Schapenfeest

Hoe krijg je een boer, een kasteelheer, een import-Fransman, een Parijzenaar, een puber en een bejaarde aan één tafel? Met een dood schaap.

In een uiterst charmant dorp, een kwartiertje rijden bij ons vandaan, wordt ieder jaar in augustus tijdens het fête votive een méchoui (Arabisch woord voor geroosterd schaap aan het spit) georganiseerd en daar zitten alle rangen en standen gemoedelijk met en naast elkaar aan tafel. Want samen schaap eten, verbroedert.

Net als bij ons in het dorp is de feestcommissie van dit dorp er ook dit jaar weer druk mee geweest. Hebben we voldoende vrijwilligers, doen we weer de rode T-shirts van vorig jaar aan, hoeveel schapen moeten we slachten en doen we een kermis of een disco?

Rond half acht staat het halve dorp, en wij, in de rij bij La Mairie en kopen we een kaartje bij een vrijwilliger in een rood T-shirt. Schaap of entrecôte? Schaap natuurlijk! Voor iedereen die geen schaap blieft is er entrecôte. We wachten in de ondergaande zon, zwaaien naar een bekende en dan dalen we hutjemutje, tree voor tree, een trap af. Want beneden, achter La Mairie, is een enorm grote hal waar met alle gemak een kudde koeien, een caravantentoonstelling of alle fans van Normaal in kunnen.

Terwijl we weer een paar treden afdalen, worden we begroet door een vrijwilliger die ons een aperitief aanbiedt.
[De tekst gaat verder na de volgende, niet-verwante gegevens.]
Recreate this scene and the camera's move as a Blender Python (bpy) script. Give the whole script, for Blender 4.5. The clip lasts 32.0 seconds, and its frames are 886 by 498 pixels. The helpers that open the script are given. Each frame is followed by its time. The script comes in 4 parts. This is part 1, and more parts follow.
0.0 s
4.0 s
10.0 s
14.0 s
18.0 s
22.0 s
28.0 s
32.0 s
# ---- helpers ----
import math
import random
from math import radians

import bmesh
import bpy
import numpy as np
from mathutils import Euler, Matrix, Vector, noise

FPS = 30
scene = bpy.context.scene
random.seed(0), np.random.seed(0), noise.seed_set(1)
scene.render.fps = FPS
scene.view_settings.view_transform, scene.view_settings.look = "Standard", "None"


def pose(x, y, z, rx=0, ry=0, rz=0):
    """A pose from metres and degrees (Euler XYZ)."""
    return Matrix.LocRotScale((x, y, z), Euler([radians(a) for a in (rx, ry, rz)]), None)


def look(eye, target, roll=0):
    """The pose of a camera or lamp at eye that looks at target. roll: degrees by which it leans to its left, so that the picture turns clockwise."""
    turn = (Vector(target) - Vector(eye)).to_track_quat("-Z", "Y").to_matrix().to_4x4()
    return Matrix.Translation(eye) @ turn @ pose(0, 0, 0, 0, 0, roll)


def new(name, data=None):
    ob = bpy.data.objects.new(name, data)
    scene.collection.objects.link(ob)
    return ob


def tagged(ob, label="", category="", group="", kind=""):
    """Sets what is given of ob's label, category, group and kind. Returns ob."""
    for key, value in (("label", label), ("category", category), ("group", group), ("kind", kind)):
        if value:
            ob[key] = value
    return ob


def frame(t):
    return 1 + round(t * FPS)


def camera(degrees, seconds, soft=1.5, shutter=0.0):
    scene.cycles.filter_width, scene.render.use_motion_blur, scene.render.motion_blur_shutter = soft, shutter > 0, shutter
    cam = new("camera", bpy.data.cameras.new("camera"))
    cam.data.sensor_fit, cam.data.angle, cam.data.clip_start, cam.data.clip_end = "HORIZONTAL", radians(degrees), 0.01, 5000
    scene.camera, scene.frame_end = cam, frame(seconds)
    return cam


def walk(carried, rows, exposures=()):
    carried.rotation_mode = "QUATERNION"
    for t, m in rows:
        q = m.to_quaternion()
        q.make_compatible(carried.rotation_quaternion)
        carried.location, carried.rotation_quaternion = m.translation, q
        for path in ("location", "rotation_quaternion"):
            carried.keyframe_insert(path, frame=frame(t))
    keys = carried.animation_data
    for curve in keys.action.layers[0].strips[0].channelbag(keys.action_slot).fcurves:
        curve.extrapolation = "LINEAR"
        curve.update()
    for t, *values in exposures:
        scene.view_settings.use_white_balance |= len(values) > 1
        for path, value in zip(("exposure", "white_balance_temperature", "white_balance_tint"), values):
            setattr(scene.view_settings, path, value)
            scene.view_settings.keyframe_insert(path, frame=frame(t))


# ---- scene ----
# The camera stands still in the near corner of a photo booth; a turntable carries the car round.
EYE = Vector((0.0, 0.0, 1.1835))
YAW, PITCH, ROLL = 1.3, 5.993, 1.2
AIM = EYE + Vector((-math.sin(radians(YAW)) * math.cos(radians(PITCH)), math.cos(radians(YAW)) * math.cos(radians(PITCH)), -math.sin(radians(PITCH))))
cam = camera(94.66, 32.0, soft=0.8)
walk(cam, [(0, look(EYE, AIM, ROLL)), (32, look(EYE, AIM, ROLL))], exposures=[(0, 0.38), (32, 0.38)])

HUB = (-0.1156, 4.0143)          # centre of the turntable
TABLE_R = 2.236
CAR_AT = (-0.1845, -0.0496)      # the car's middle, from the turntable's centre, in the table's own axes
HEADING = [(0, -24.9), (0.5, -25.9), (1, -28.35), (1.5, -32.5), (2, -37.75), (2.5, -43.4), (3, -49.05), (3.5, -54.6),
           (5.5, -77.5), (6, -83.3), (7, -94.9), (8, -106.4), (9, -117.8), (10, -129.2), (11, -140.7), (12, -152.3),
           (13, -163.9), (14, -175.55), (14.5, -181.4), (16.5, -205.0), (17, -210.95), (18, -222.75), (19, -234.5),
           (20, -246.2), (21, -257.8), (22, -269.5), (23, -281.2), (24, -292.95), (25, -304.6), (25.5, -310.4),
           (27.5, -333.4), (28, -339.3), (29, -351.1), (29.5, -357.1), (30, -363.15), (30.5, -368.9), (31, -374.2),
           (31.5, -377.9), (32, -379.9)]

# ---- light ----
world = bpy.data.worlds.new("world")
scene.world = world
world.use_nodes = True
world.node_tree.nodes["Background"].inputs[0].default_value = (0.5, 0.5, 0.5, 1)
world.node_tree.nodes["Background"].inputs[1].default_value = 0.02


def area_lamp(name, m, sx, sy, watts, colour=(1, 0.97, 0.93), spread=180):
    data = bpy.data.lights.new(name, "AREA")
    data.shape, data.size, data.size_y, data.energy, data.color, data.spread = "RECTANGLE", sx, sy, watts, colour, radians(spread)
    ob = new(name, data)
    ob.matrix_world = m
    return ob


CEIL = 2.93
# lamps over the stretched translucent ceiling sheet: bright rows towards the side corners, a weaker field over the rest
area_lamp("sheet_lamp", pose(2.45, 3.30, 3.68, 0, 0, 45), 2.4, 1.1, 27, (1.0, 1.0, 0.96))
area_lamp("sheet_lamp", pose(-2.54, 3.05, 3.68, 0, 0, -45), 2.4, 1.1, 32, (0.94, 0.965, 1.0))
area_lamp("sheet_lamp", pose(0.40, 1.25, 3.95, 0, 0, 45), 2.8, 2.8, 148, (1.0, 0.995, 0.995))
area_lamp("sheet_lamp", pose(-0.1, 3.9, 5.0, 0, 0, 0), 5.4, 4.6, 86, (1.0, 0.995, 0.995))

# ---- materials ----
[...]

En dan zien we dat de andere helft van het dorp zich in deze hal bevindt en keihard aan het werk is. In een goed geoliede zwaan-kleef-aan-en-geef-maar-door-trein krijgen we allemaal een dienblad waar al een bord met salade op staat. Beneden aan de trap krijgen we een bord met stukken brood waar een andere vrijwilliger weer een heerlijke bouillon overheen giet en wat geraspte kaas overheen strooit. Gewapend met een aperitief, salade, broodsoep en een stukje kaas voor toe schuifelen we met z’n allen richting de geur.
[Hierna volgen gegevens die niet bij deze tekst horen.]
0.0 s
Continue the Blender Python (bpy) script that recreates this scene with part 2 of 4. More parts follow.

En die komt van buiten, aan de andere kant van de hal. In een diepe kuil ter grootte van een kleine verhuiswagen ligt tien kuub eikenhout te smeulen. Een stuk of twaalf schapen worden hier sinds vanochtend aan het spit rondgedraaid door mannen die zich kapot staan te zweten. We nemen die heerlijke geur mee op zoek naar een plaatsje aan een van de tafels op het dorpsplein. Dan is het een kwestie van soep eten en wachten tot de porties schaap uitgeserveerd worden. Ondertussen biedt de lokale wijnboer voor een leuk prijsje zijn eigen wijn aan.

Het schaap is heerlijk mals en zacht, de wijn makkelijk en de sfeer aangenaam. Maar het mooiste van de avond is het publiek. Alles zit kriskras door elkaar en bij elkaar aan tafel. Kinderen rennen gillend rond en willen ‘eendjes vissen’ bij de kermis, mannen halen hun hart op bij de schiettent. De kasteeleigenaren van het dorp lopen rond en knopen hier en daar een gesprekje aan. Ouderen die normaal gesproken met de kippen op stok gaan schenken hun disgenoten en zichzelf nog eens in. Een toerist oefent zijn Frans op een buurman aan tafel. En wij hebben een heerlijke avond met vrienden die in het dorp wonen.

Als de borden leeg zijn, is het tijd voor disco. Moeders met kinderen bevinden zich op de dansvloer, aan de bar beweegt een man stiekem mee. Maar dan laat de volwassen dorpsbewoner met Downsyndroom iedereen op de dansvloer verbleken met zijn ongekend ritmische moves. Hij steelt de show en mijn hart. Wat een topavond. Volgend jaar zijn we er zeker weer bij.